Ken, I've read Joel Saletin's books and there is a lot of good info in them, but Joel lives on a 550 acre inherited farm in the Shennandoah Valley: that's not quite what I would call a "small farm". Joel Saletin doesn't offer much help to us little fellows living on 10 to 15 acres and building our houses out of anything we can get our hands on cheap. I've been wondering what other Countryside readers think about Joel Saletin's books.

-- Rags in Alabama (RaggedReb@aol.com), September 30, 2000.



Response to Country Lifestyles. [misc]

Hoot, I most certainly agree with you about the lifestyle changes. We all remember the hard times for the farmers, a lot lost their lives to the madness that has engulfed the farming world . I still getcold chills whenever I hear John Mellencamps "Rain on the Scarecrow". I feel there is still opportunity, you just have to find it. Modern homesteading is a means of competing. Instead of a large operation, scale back, instead of putting everything in one crop, diversify into a few, instead of being just a farmer, be a farmer and entrapeneur. A farm family here in the 70s, worked 800 acres, almost lost it all. Now they run a small pick your own truck farm while using the rest of their place for a golf course and bed and breakfast . An added irony of it all, is that those big corporate farms often make up part of the mutual funds that the little guys invest in for retirement. The Lord always seems to provide, He just asks that we look. I always think of the story my granddad told about the man that drowned when the levy broke and flooded his home. The man asked why He let him drown and God said "I sent you a deputy, a rowboat and a helicopter."

-- Jay Blair (jayblair678@yahoo.com), September 30, 2000.

Response to Country Lifestyles. [misc]

The only way for smaller family type farms to make it today is to diversify. We have so many of those BIG farms around but they raise only one thing: chickens; cows; pigs. They usually don't even have a home vegetable garden! Back when "the family farm" was the mainstay of the country, the farm was virtually self-sustaining. You grew your food, your animals food, wool for your clothing, etc. Now it's like major farmers have one-track minds.

We are trying to diversify our lives as much as possible to keep our little farm going and our little home business going. Although my husband is a licensed electrician, he will do ANY job for washing windows to hanging pictures! All for the same price! And that mean he keeps steady work AND that he can stay here around the farm to do it! We still have a long way to go but we're working on it!

The huge feed lots and livestock lots out west are AWFUL and disgusting. Animals go through hell and then we eat the meat....what are we doing to our bodies....

-- Suzy in 'Bama (slgt@yahoo.com), October 01, 2000.

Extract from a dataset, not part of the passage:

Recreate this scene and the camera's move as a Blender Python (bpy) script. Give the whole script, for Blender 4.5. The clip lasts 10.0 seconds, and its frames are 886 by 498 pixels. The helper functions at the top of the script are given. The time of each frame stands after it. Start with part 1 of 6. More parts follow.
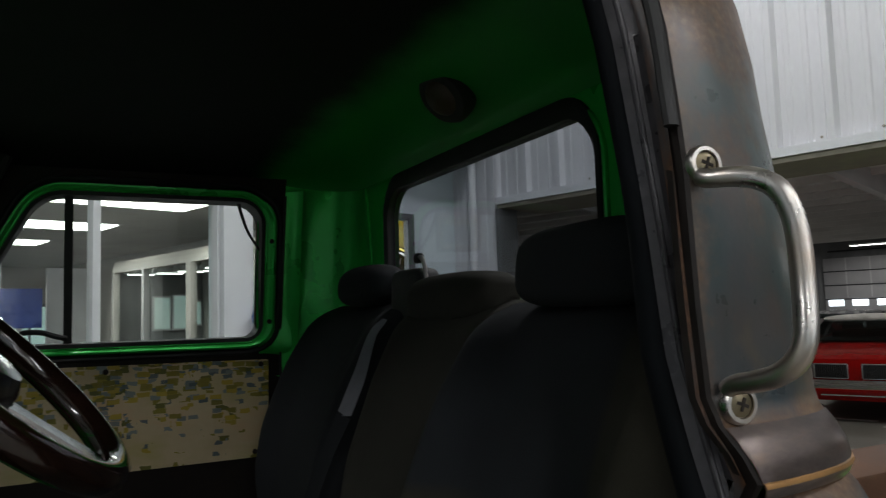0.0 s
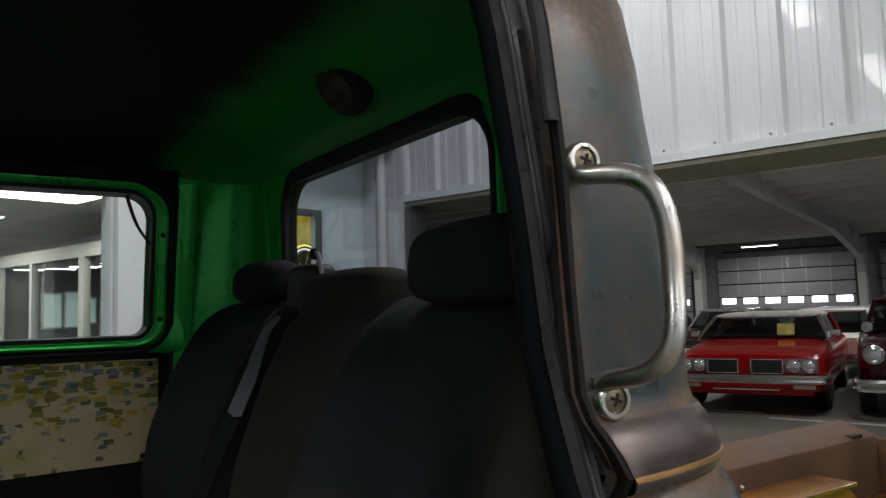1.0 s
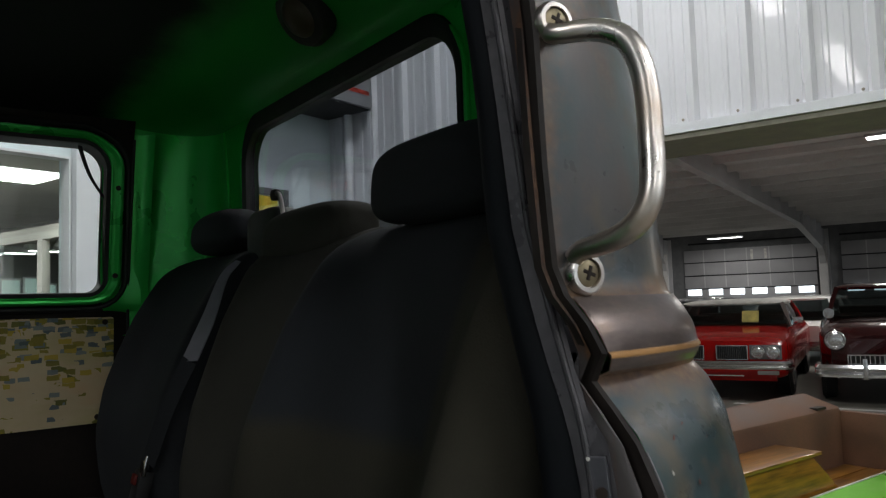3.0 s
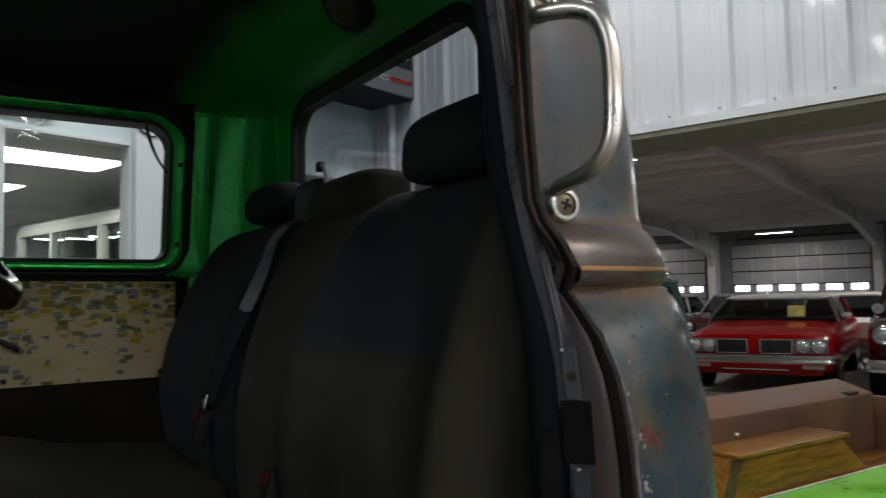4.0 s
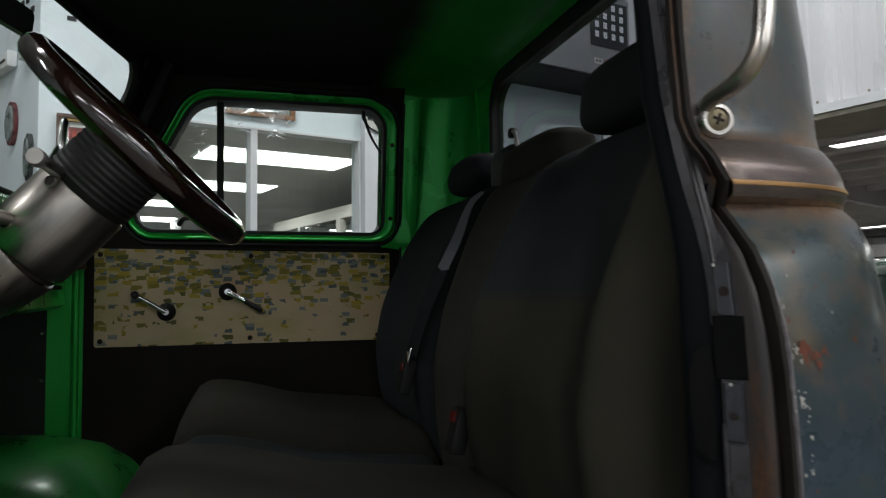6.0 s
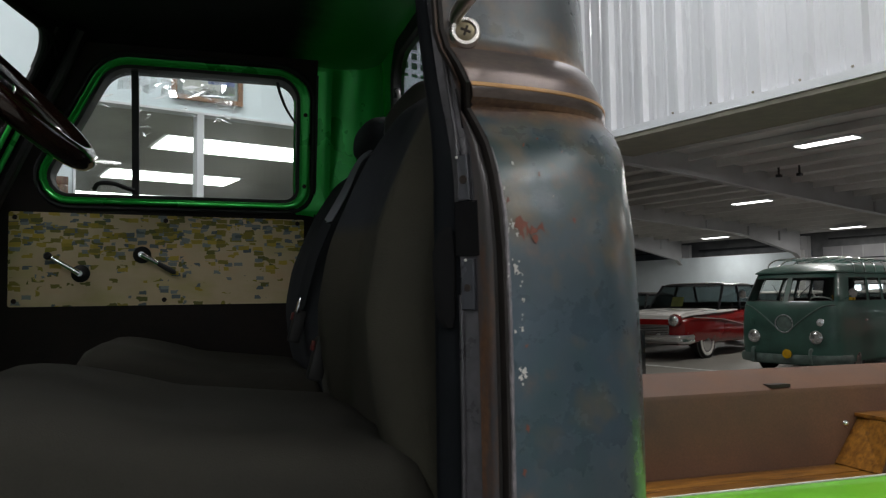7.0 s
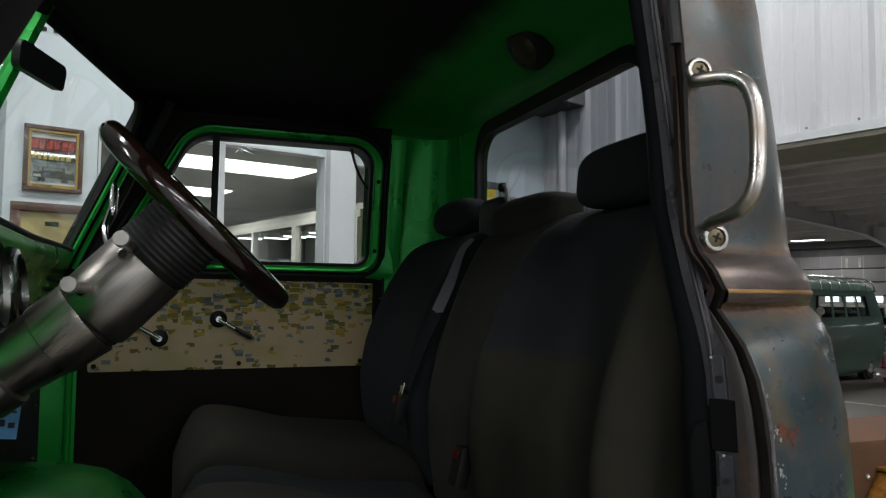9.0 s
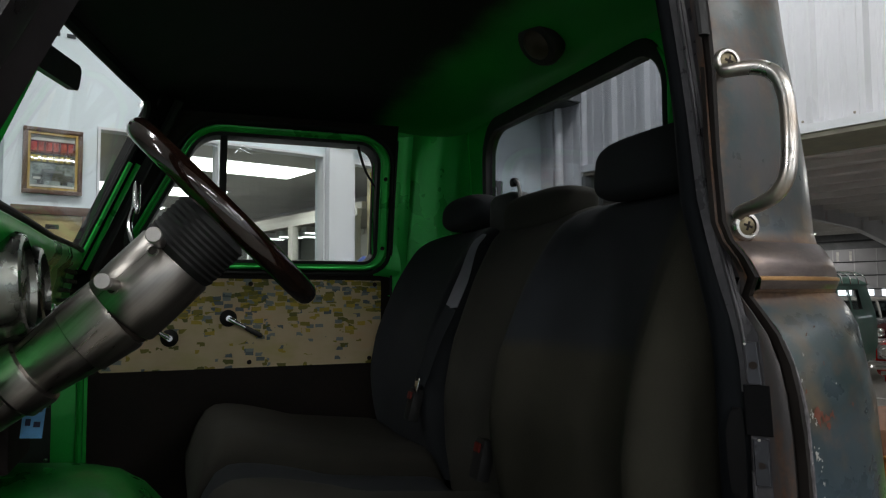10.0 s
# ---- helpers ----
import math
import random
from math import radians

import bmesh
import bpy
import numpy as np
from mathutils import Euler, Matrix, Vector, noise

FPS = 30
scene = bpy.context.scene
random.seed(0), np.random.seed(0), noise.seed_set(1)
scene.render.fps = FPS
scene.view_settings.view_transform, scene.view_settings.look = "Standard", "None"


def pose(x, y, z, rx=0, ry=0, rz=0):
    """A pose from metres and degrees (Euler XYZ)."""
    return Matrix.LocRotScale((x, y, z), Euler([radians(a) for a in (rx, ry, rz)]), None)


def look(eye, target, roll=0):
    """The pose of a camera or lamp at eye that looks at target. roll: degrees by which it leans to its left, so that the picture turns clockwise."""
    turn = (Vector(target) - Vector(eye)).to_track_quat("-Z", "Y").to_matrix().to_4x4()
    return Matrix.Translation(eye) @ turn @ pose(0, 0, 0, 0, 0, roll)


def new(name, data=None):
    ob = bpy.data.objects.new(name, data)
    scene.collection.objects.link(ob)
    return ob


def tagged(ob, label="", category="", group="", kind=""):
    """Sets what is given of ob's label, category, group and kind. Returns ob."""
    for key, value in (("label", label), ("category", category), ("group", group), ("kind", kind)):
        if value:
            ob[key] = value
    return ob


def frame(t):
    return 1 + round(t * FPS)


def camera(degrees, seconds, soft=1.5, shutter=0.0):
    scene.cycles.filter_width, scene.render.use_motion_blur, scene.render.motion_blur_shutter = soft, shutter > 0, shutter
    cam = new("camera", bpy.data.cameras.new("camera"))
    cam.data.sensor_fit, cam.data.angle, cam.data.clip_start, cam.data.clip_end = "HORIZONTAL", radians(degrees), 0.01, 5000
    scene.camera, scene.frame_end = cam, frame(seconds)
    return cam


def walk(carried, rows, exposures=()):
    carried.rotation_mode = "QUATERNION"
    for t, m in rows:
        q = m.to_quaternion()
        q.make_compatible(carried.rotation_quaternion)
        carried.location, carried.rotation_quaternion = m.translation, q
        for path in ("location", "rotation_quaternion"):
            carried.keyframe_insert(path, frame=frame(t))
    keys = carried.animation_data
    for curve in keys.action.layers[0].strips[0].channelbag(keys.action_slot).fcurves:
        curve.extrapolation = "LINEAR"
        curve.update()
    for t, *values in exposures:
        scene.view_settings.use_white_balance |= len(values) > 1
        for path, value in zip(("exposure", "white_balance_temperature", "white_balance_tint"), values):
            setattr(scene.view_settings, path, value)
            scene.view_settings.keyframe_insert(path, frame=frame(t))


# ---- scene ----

Response to Country Lifestyles. [misc]

GOD, I'm sick of this religion $%^#&^(*.

-- Anne (HT@HM.com), October 01, 2000.

Response to Country Lifestyles. [misc]

That Joel guy (the one who wrote the book)... now in my opinon 100 heads of cattle, 400 chickens, etc. is NOT a small scale farm (well if it is compared to the big American farming industry than it may be considered small). Sadly, we have also almost given up on our small farm --- sold the 50 sheep, still have 3 pigs, a donkey, and about 45 acres of land. I got tired of working my butt off and it never being enough so I got a "real" job..... now my husband can't be a farmer because he ain't got no farmers wife, which leads me to believe that more than the work I did , my main job was the motivation factor (get off your $#&/(%#""%/() butt and get to work!!!). Back to the point - I really think the days of living off of your small (and I mean SMALL) farm are over. We can only hope to find a job maybe via computer to keep us here at home and not out at the office . Does any of this make sense?

-- kelly (kellytree@hotmail.com), October 04, 2000.

I'm not sure what the original question is, but w.r.t. Joels books, I don't think the point is the money but the level of purity of the food we are forcing in our bodies. I am still in school but once I've graduated I plan on starting small growing chickens and beef a healthy and humaine way to feed my family and friends. If it expands and I end up making money- all the better. As for Joel not giving sol'n to people on 40-50 acres, that's not his job. Its up to you to decide what you want to do to survive! He suggests an alternative for those who have the oppertunity,and for the rest of us we'll have to work hard to put ourselves in that lucky situation!

-- Angie Buller (f5a26@netscape.com), March 27, 2001.


There is only one magic bullet that will save the small family farm, better marketing. For those of you so wiiling to criticize Salatin, you've missed his major point. The markets are out there to make you profitable, you just have to find and exploit them. Why continue to grow corn and soybeans and sell them off the farm when prices keep dropping? Figure out a way to add value to what you raise before it leaves the farm. The only reason corn flakes cost so much is that Kellogs, etal have convinced the consumer that they're worth more. What's worth more, your corn sold to the elevator, or your corn fed to your own pigs or chickens, and marketed locally as better than "store bought"? I know how the economics work on my place. Marketing can be the least fun part of the job. Some days I'd much rather muck out the pig pen than talk to one more dunderhead who doesn't understand the value of what I'm trying to provide him, but in the end it's the most financially rewarding part of the job. If you insist on being a cash crop farmer, please look into some of the markets for organically grown corn and beans. You don't have to change over all at once, but if you compare the profit per acre of even changing a small part of your operation over you might be surprized at the numbers. Sell yourself and what you grow.

-- ray s (mmoetc@yahoo.com), March 27, 2001.

Rags in Ala, Thank you for the 'OTHER' take on Joel Salatin, and the you can make it mentality. This is like I was saying the other day, to the fellow selling the video of how to get back to the land. The fellow that believes in accomplishment, (owning a boat, or a hobby farm, or whatever) is the fellow who will be able to see it through. And if you already grew UP on a farm all your life, or if you were already handed 500 acres for FREE, would definitely AID such a belief, and the determination to see it through... Tell me something I DON'T know about, but can RELATE to, then maybe I can make a little realistic progress. Hoot, you're right about the debt problem... and you're right to LOOK UP, for your redemption draweth nigh. xxxxxxxxxx P.S. Jay is right when he says "I feel there is still opportunity, you just have to find it." There's a movie we just saw from feature films for families, called 'The Pistol", that showed a short little guy named pete maravich who determined to overcome all the large (tall) obstacles of life. Work with what you have, study and practice to make it grow.